### DATA SEGMENT

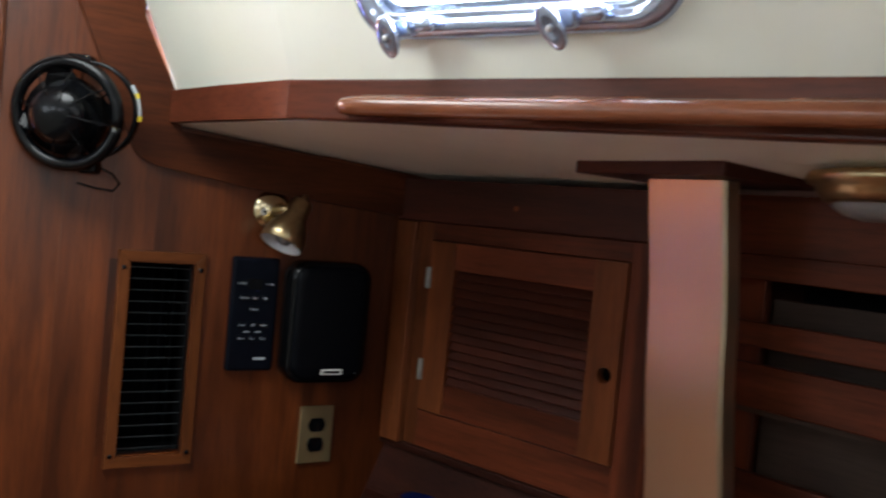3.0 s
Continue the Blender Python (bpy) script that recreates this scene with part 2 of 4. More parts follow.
def single(name, bm, material, m=Matrix(), label="", category="", group="", kind="", smooth=False):
    ob = new(name, mesh_of(bm, name, material, smooth))
    ob.matrix_world = m
    return tagged(ob, label, category, group, kind)


def box(x0, x1, y0, y1, z0, z1, bevel=0.002, seg=2, bm=None):
    b = bmesh.new()
    bmesh.ops.create_cube(b, size=1.0)
    for v in b.verts:
        v.co = Vector((x0 + (x1 - x0) * (v.co.x + 0.5), y0 + (y1 - y0) * (v.co.y + 0.5), z0 + (z1 - z0) * (v.co.z + 0.5)))
    bevel = min(bevel, 0.45 * min(abs(x1 - x0), abs(y1 - y0), abs(z1 - z0)))
    if bevel > 0:
        bmesh.ops.bevel(b, geom=b.edges[:], offset=bevel, segments=seg, profile=0.5, affect='EDGES')
    return b if bm is None else merge(bm, b)


def merge(bm, other, m=None):
    if m is not None:
        other.transform(m)
    me = bpy.data.meshes.new("tmp")
    other.to_mesh(me)
    other.free()
    bm.from_mesh(me)
    bpy.data.meshes.remove(me)
    return bm


def prism(pts, z0, z1, bevel=0.0, seg=2):
    """A slab over the plan outline pts, from z0 to z1."""
    b = bmesh.new()
    f = b.faces.new([b.verts.new((x, y, z0)) for x, y in pts])
    r = bmesh.ops.extrude_face_region(b, geom=[f])
    for v in r["geom"]:
        if isinstance(v, bmesh.types.BMVert):
            v.co.z = z1
    if bevel > 0:
        bmesh.ops.bevel(b, geom=b.edges[:], offset=bevel, segments=seg, profile=0.5, affect='EDGES')
    return b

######

EXERCISE DIRECTIONS. Print the complete listing exactly, apart from any pictures.

RESPONSE TO THIS EXERCISE.
3.0 s
Continue the Blender Python (bpy) script that recreates this scene with part 2 of 4. More parts follow.
def single(name, bm, material, m=Matrix(), label="", category="", group="", kind="", smooth=False):
    ob = new(name, mesh_of(bm, name, material, smooth))
    ob.matrix_world = m
    return tagged(ob, label, category, group, kind)


def box(x0, x1, y0, y1, z0, z1, bevel=0.002, seg=2, bm=None):
    b = bmesh.new()
    bmesh.ops.create_cube(b, size=1.0)
    for v in b.verts:
        v.co = Vector((x0 + (x1 - x0) * (v.co.x + 0.5), y0 + (y1 - y0) * (v.co.y + 0.5), z0 + (z1 - z0) * (v.co.z + 0.5)))
    bevel = min(bevel, 0.45 * min(abs(x1 - x0), abs(y1 - y0), abs(z1 - z0)))
    if bevel > 0:
        bmesh.ops.bevel(b, geom=b.edges[:], offset=bevel, segments=seg, profile=0.5, affect='EDGES')
    return b if bm is None else merge(bm, b)


def merge(bm, other, m=None):
    if m is not None:
        other.transform(m)
    me = bpy.data.meshes.new("tmp")
    other.to_mesh(me)
    other.free()
    bm.from_mesh(me)
    bpy.data.meshes.remove(me)
    return bm


def prism(pts, z0, z1, bevel=0.0, seg=2):
    """A slab over the plan outline pts, from z0 to z1."""
    b = bmesh.new()
    f = b.faces.new([b.verts.new((x, y, z0)) for x, y in pts])
    r = bmesh.ops.extrude_face_region(b, geom=[f])
    for v in r["geom"]:
        if isinstance(v, bmesh.types.BMVert):
            v.co.z = z1
    if bevel > 0:
        bmesh.ops.bevel(b, geom=b.edges[:], offset=bevel, segments=seg, profile=0.5, affect='EDGES')
    return b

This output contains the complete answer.